On the other hand, Saudi Arabia is the major social base of al-Qaeda in the region. According to the analysis of intelligence services involved in struggling against al-Qaeda, although the main centers of al-Qaeda are located in Pakistan and Afghanistan, Yemen and Somalia are the potential bases for this terrorist organization. This has brought about serious concerns in Saudi Arabia. The Saudi government worries about the return of al-Qaeda and the reoccurrence of terrorist bombing in 2003 and 2004, but this time, from Yemeni territory. Saudis believe that given the weakness of the Yemeni government and the tribal structure of Yemeni society, this country could be a potential place for al-Qaeda activities. Saudi intervention in war against Houthis aims at helping the Yemeni government to control its fragile situation and to prevent al-Qaeda from penetrating into this country.
With the beginning of a new round of clashes, the Yemeni government and also Saudi Arabia accused Iran of supporting Houthis in order to weaken the Yemeni government, to restore Imamat system in the country and to expand its influence in it, however, they could not provide any evidence to prove their claims. In explaining Iran's concerns regarding this human crisis, a few points should be noted.
Crisis in Yemen and Saudi attack on the North of the country have created a human crisis which should be quickly addressed. Iran has made efforts in two ways:
1) contributing to peaceful settlement of crisis and stopping the killing of innocent people; and 2) attracting the attention of international community to the violation of human rights and inhuman consequences of Saudi Arabia's war against innocent people. In fact, Iran's stance is based on a humanitaricen attitude towards more than 9 million people who are the target of bullets, missiles and bombs. Iran aims at stopping killings and peacefully resolve the social and subsistence problems of Zaidis.
Conclusion:
War in Yemen is a serious crisis for regional peace and stability in the region and its continuation may create sectarian disputes (among Shias and Sunnis) all over the Middle East region. Following Saudi Arabia's interference in war, the crisis took more extensive dimensions threatening stability and security of the region.
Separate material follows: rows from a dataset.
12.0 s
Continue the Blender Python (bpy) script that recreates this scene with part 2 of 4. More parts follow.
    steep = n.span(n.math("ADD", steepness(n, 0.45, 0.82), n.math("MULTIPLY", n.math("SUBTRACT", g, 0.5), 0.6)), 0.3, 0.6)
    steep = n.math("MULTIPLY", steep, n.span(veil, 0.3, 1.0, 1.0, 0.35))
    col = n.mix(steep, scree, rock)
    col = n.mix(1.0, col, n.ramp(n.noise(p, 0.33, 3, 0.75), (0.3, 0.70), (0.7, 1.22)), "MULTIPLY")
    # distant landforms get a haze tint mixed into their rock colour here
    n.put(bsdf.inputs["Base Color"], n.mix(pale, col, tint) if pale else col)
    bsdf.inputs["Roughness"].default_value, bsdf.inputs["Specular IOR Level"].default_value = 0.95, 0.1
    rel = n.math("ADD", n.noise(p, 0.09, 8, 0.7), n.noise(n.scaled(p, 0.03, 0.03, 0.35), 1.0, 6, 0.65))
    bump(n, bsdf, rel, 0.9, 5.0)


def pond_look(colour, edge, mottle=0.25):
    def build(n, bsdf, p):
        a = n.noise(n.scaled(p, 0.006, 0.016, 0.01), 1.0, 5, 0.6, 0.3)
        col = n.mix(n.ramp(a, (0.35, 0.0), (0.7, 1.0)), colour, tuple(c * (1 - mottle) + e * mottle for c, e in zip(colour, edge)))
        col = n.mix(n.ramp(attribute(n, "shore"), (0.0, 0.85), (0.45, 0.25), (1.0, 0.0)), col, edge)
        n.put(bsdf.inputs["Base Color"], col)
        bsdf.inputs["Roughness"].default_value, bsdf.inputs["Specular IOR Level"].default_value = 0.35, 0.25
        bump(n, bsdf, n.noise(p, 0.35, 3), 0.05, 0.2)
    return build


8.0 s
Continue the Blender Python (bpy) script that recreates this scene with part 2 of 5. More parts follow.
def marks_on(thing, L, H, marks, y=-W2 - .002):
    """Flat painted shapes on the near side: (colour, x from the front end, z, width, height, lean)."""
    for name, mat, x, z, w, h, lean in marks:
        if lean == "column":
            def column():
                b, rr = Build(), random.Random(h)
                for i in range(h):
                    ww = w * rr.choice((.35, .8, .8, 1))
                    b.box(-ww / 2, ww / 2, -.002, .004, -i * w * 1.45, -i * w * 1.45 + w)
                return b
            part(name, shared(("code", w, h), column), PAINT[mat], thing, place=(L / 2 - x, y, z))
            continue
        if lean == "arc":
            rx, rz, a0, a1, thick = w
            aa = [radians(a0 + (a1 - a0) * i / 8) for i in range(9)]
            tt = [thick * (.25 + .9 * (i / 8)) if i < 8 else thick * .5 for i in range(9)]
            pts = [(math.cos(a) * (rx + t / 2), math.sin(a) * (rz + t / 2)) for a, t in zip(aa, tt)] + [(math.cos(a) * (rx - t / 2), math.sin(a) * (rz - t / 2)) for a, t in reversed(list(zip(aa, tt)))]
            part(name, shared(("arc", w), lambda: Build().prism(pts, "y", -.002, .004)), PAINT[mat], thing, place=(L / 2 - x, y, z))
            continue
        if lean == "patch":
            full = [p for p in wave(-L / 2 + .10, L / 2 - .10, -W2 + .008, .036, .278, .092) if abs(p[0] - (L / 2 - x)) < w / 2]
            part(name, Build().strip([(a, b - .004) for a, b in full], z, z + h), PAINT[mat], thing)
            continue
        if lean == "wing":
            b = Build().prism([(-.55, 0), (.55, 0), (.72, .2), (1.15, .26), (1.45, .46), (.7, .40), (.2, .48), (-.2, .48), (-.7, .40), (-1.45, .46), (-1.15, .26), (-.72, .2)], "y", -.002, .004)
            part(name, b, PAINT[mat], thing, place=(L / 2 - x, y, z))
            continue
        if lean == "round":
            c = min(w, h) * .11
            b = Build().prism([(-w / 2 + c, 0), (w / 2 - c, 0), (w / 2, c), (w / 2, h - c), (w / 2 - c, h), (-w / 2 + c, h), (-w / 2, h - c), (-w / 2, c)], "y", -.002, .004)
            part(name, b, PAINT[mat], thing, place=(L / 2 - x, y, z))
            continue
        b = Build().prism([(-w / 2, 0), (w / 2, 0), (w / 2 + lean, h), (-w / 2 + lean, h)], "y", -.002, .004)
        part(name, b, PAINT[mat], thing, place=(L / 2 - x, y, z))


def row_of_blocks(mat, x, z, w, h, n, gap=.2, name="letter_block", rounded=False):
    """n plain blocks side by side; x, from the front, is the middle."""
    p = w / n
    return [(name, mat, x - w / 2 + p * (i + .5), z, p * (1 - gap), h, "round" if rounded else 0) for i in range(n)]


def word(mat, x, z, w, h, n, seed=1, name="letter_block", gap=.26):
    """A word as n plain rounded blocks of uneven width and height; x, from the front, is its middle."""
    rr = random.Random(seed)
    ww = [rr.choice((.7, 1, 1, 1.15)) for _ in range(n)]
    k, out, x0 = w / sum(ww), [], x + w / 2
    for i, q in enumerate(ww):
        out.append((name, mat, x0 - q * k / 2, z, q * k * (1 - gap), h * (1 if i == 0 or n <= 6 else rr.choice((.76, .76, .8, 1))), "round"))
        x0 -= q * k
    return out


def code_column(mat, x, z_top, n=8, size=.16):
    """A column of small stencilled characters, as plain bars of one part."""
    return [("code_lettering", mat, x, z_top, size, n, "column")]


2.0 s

To end the hostilities and to peacefully resolve the Yemeni crisis, it should be viewed from two points of view:
First, the necessity and importance of struggling against al-Qaeda and its increasing influence in Arabian Peninsula, threats directed at the security of regional countries, and dangers existing in the way of energy export through the Persian Gulf and Red Sea. From this point of view, the necessity of cooperation and coordination among regional countries to resolve the crisis and to prevent al – Qaeda and terrorist organizations from expanding their power throughout the region.
Second, the necessity of cooperation between Iran and Saudi Arabia which is one of the most effective ways for resolving the crisis and preventing its unfavorable consequences for other parts of the Middle East.